Kasten positions its K10 software as a purpose-built, Kubernetes data management solution. The application runs in its own namespace on a Kubernetes cluster, and supports all the main cloud platforms as well as on-premise architecture. The tool scans for components that need backup, including persistent storage volumes and databases. Users can set their own data protection, back and disaster recovery (DR) policies.
In 2020, backup vendor Veeam bought Kasten.io.
Portworx was one of the first suppliers to develop persistent storage for containers, so is well placed to provide backup to Kubernetes environments. It does this through its PX-Backup software, which it claims is “container granular and app aware”. The tool supports block, file and object as well as cloud storage. It has storage discovery and provisioning tools, and backup, DR, security and migration features.
Pure Storage bought Portworx in 2020.
Verelo is an open source backup, restore, recovery and migration tool for Kubernetes. It can back up entire clusters, or parts of one using namespaces and label selectors. The tool can now also restore Kubernetes application programming interface (API) groups by priority level. Velero was previously Heptio Ark.
Although Velero is open source, it is supported by VMWare, and the vendor has a number of Velero resources in its Tanzu developer centre.
Red Hat OpenShift Container Storage
Red Hat – now part of IBM – introduced significant Kubernetes support to its Data Services line in 2020, replacing previous IBM offerings.
Red Hat OpenShift Container Storage adds the vendor’s data protection tools to container environments, without, says Red Hat, any additional technology or infrastructure. Features include snapshots via the container storage interface, and clones of existing data volumes, and support within OpenShift APIs to restore data and applications in container pods, and restoring connections between namespaces and persistent data.
The toolset also links to IBM’s Spectrum Protect Plus services and to TrilioVault and Kasten K10.
NetApp Astra Data Store
NetApp’s Astra Data Store is a file service for containers and virtual machines (VMs) based on a standard NFS client. Astra is positioned around simplifying storage across containers and VMs and making it more efficient, so it allows firms to use the same storage pool and backup tools across both architectures.
NetApp updated its Astra Control software earlier this year to support additional Kubernetes platforms, including Rancher and community Kubernetes. It uses NetApp’s back-end technologies for data protection, DR and migration.
Rancher provides its own backup and restore operator from v2.5 of its environment upwards. The operator has to be installed in the local Kubernetes cluster, and backs up the Rancher app. However, the Rancher UI allows etcd and cluster backups, including snapshots. These can be saved locally or to an S3-compatible cloud target.

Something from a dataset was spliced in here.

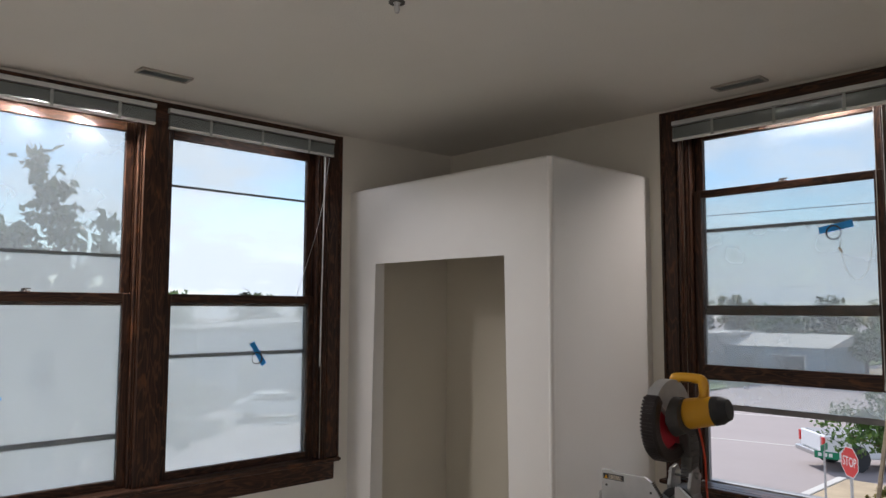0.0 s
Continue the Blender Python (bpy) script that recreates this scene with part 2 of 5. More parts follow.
    c = mixed(n, l, ramp(n, l, spot, 0.71, 0.735, (0, 0, 0), (0.8, 0.8, 0.8)), c, (0.78, 0.77, 0.74))
    nick = world_noise(n, l, 34, 3, (0.6, 1, 1))
    c = mixed(n, l, ramp(n, l, nick, 0.30, 0.33, (0.7, 0.7, 0.7), (0, 0, 0)), c, (0.14, 0.13, 0.12))
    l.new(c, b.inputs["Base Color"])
    r = n.new("ShaderNodeMapRange")
    r.inputs["To Min"].default_value, r.inputs["To Max"].default_value = 0.2, 0.46
    l.new(mid, r.inputs[0])
    l.new(r.outputs[0], b.inputs["Roughness"])
    k = n.new("ShaderNodeMath")
    k.operation = "ADD"
    l.new(mid, k.inputs[0])
    l.new(fine, k.inputs[1])
    bumped(n, l, b, k.outputs[0], 0.25, 0.002)
    return m


def foliage(name, a, bcol):
    m, n, l, b = nodes_of(name)
    g = n.new("ShaderNodeNewGeometry")
    c = mixed(n, l, g.outputs["Random Per Island"], a, bcol)
    l.new(c, b.inputs["Base Color"])
    b.inputs["Roughness"].default_value = 0.55
    tr = n.new("ShaderNodeBsdfTranslucent")
    l.new(c, tr.inputs[0])
    x = n.new("ShaderNodeMixShader")
    x.inputs[0].default_value = 0.35
    l.new(b.outputs[0], x.inputs[1])
    l.new(tr.outputs[0], x.inputs[2])
    l.new(x.outputs[0], n["Material Output"].inputs[0])
    return m


M_WALL = wall_paint("wall_paint", (0.75, 0.715, 0.635), 0.6, 0.25)
M_CLOSET = wall_paint("closet_paint", (0.73, 0.707, 0.672), 0.44, 0.3, 130)
# lining colour is the walls' made darker, with the closet's shade in it
M_LINING_SHADED = wall_paint("closet_lining_with_shade", (0.60, 0.55, 0.45), 0.6, 0.2)
M_CEIL = wall_paint("ceiling_paint", (0.76, 0.725, 0.66), 0.75, 0.4)
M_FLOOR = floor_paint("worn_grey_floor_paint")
M_GAP = plain("dark_gap", (0.02, 0.018, 0.015), 0.9)
WD, WL = (0.012, 0.0055, 0.0038), (0.058, 0.025, 0.013)
M_WOOD_Z = stained_wood("stained_wood_upright", WD, WL, "z")
M_WOOD_X = stained_wood("stained_wood_along_x", WD, WL, "x")
M_WOOD_Y = stained_wood("stained_wood_along_y", WD, WL, "y")
M_PANE = glass("window_glass", film=0.05)
M_HAZE = glass("hazy_storm_glass", film=0.25, film_col=(0.94, 0.97, 1.0))
M_FOG = glass("fogged_storm_glass", film=0.50, film_col=(0.94, 0.97, 1.0))
M_ALU = plain("mill_aluminium", (0.50, 0.50, 0.50), 0.52, 0.85, 0.12, 12, 120, 0.1)
M_STORM = plain("storm_frame_grey", (0.24, 0.24, 0.245), 0.5, 0.3)
M_WHITE = plain("white_plastic", (0.74, 0.74, 0.72), 0.4, 0, 0.06)
M_SLAT = plain("grey_green_slat", (0.25, 0.28, 0.27), 0.45, 0, 0.08)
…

Trilio positions its TrilioVault tool as cloud-native data protection for Kubernetes. Trilio claims to be application-centric, and has a wide range of Kubernetes platform and cloud support. The tool uses core Kubernetes APIs and the CSI framework, while the management console supports application discovery and backup and restore and DR policy management. The tool also supports snapshots.
TrilioVault is certified for a range of deployments, including on HPE, VMWare Tanzu and Rancher.
Cohesity also positions its Helios backup tool as a cloud-native service for containers. The vendor works with the three hyperscale platforms, and backs up applications’ persistent states, persistent volumes and operational metadata. Multicloud support means that backups and restores can be across a range of cloud providers for additional resilience.
Cohesity’s cloning tools also offers zero-cost clones so that DevOps teams can use backup data for application development.
Veritas’s NetBackup tools support a range of backup and recovery, and business continuity options for Kubernetes. As well as standard backups, Veritas supports ransomware protection, via immutable backups on AWS S3, and Kubernetes data management with integrated disaster recovery. Veritas also says its tools allow users to move between Kubernetes distributions for a “backup once, recover from and to anywhere” approach.
Catalogic’s Cloudcasa is relatively unusual in the market in that it operates as backup-as-a service. It provides cluster-level recovery and free snapshots, retained for 30 days, along with a range of paid-for options including Kubernetes Persistent Volume (PV) backups. Cloudcasa supports Amazon EBS snapshots and CSI snapshots.
Kubernetes-native vs general backup: Beware doubling-up
Choosing the best backup and recovery options for Kubernetes is not always straightforward, however, and firms may find they need more than one tool to protect their installations.
“Many of the standalone Kubernetes native backup tools are being acquired by DevOps teams directly,” says Forrester’s Ellis. “It is not uncommon for a purchase of TrillioVault or Kasten to be initiated by a product team. More comprehensive backup tools are still being purchased by the CIO and their team, and understanding the need for Kubernetes native backup in that part of the organisation is a little behind.”
CIOs need to balance the richer functionality and more granular controls of native Kubernetes tools with the better enterprise-wide view of applications and data provided by general-purpose but container-aware backup tools.
“In the comprehensive backup tools, I think Kubernetes native backup is viewed as tables stakes,” says Ellis. “Almost all enterprise-level vendors claim to be able to back up Kubernetes, but not all of them do it natively.”